-- INSTRUCTIONS TO FOLLOW --
Write out exactly the lines below that run from the line containing "3. More parts follow." through the last line of the records.

Records with scene code

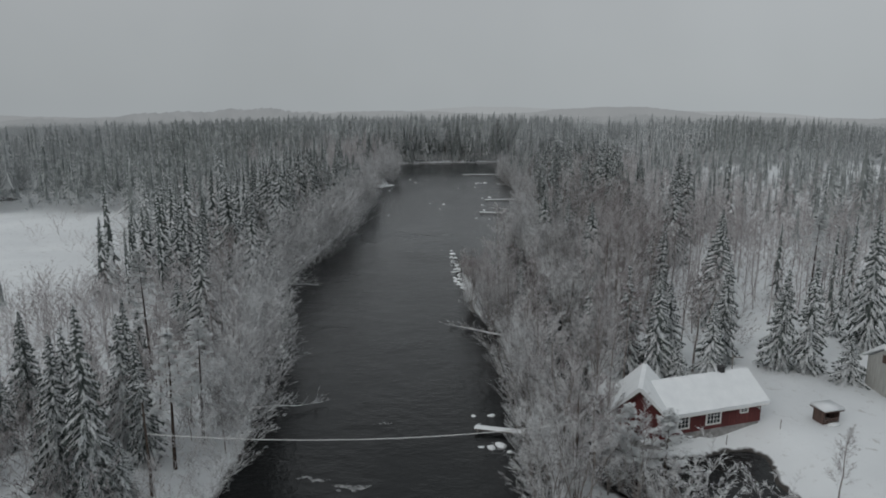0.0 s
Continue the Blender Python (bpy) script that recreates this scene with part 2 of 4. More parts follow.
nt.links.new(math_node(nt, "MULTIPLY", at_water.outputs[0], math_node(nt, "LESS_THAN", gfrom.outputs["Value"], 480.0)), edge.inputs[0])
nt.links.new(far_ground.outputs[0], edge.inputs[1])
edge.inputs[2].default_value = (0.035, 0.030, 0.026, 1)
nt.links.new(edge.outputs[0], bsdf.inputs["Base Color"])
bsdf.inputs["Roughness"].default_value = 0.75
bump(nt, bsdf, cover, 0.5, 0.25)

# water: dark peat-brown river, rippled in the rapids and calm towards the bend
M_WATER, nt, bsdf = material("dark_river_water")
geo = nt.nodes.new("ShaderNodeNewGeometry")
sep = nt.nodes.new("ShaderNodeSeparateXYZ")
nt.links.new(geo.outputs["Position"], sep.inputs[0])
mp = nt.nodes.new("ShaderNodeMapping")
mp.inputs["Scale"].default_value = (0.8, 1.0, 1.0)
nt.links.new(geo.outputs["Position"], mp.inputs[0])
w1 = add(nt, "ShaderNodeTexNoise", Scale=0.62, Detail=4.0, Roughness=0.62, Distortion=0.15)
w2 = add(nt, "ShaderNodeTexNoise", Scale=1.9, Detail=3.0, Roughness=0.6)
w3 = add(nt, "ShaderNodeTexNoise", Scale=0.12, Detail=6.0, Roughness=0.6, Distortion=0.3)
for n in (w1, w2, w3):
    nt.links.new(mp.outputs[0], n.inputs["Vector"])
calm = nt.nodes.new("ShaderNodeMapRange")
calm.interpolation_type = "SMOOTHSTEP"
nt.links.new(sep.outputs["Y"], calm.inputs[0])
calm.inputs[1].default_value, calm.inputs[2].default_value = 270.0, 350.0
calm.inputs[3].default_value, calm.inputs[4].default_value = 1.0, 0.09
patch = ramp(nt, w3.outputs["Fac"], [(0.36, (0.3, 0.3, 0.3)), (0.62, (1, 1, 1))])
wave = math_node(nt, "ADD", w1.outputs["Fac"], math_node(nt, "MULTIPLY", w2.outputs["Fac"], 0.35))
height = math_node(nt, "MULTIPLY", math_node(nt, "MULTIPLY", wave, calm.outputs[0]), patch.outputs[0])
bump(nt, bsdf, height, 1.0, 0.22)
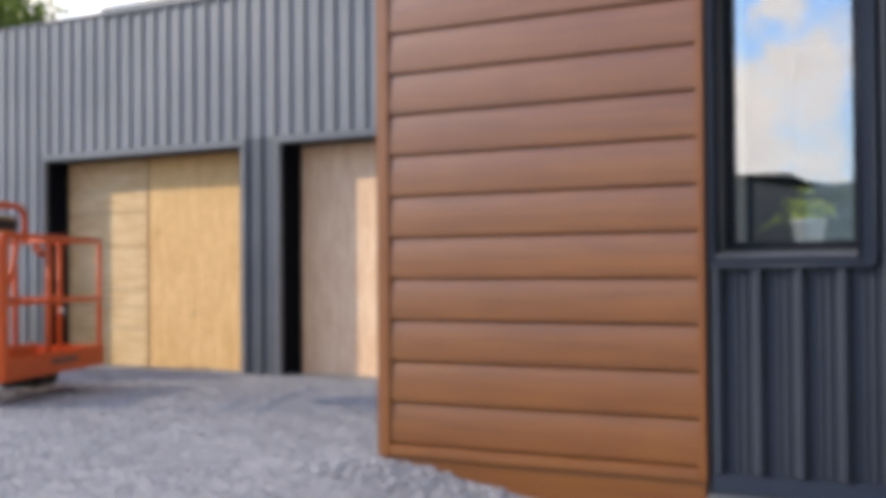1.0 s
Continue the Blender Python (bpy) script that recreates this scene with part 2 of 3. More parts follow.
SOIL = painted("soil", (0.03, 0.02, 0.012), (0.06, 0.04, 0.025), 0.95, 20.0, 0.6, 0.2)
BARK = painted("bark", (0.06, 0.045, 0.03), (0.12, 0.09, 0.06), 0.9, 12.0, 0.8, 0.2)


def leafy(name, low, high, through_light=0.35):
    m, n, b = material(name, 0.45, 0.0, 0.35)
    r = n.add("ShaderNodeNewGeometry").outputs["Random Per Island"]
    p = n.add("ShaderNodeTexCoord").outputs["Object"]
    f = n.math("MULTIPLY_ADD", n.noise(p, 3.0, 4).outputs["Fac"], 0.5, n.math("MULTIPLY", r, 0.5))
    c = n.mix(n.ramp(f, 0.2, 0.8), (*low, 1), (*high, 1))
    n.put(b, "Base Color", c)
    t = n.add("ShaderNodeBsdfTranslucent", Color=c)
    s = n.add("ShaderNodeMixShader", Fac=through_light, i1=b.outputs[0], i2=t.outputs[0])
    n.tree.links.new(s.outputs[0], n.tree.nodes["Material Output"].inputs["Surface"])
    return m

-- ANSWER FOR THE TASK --
Continue the Blender Python (bpy) script that recreates this scene with part 2 of 3. More parts follow.
SOIL = painted("soil", (0.03, 0.02, 0.012), (0.06, 0.04, 0.025), 0.95, 20.0, 0.6, 0.2)
BARK = painted("bark", (0.06, 0.045, 0.03), (0.12, 0.09, 0.06), 0.9, 12.0, 0.8, 0.2)


def leafy(name, low, high, through_light=0.35):
    m, n, b = material(name, 0.45, 0.0, 0.35)
    r = n.add("ShaderNodeNewGeometry").outputs["Random Per Island"]
    p = n.add("ShaderNodeTexCoord").outputs["Object"]
    f = n.math("MULTIPLY_ADD", n.noise(p, 3.0, 4).outputs["Fac"], 0.5, n.math("MULTIPLY", r, 0.5))
    c = n.mix(n.ramp(f, 0.2, 0.8), (*low, 1), (*high, 1))
    n.put(b, "Base Color", c)
    t = n.add("ShaderNodeBsdfTranslucent", Color=c)
    s = n.add("ShaderNodeMixShader", Fac=through_light, i1=b.outputs[0], i2=t.outputs[0])
    n.tree.links.new(s.outputs[0], n.tree.nodes["Material Output"].inputs["Surface"])
    return m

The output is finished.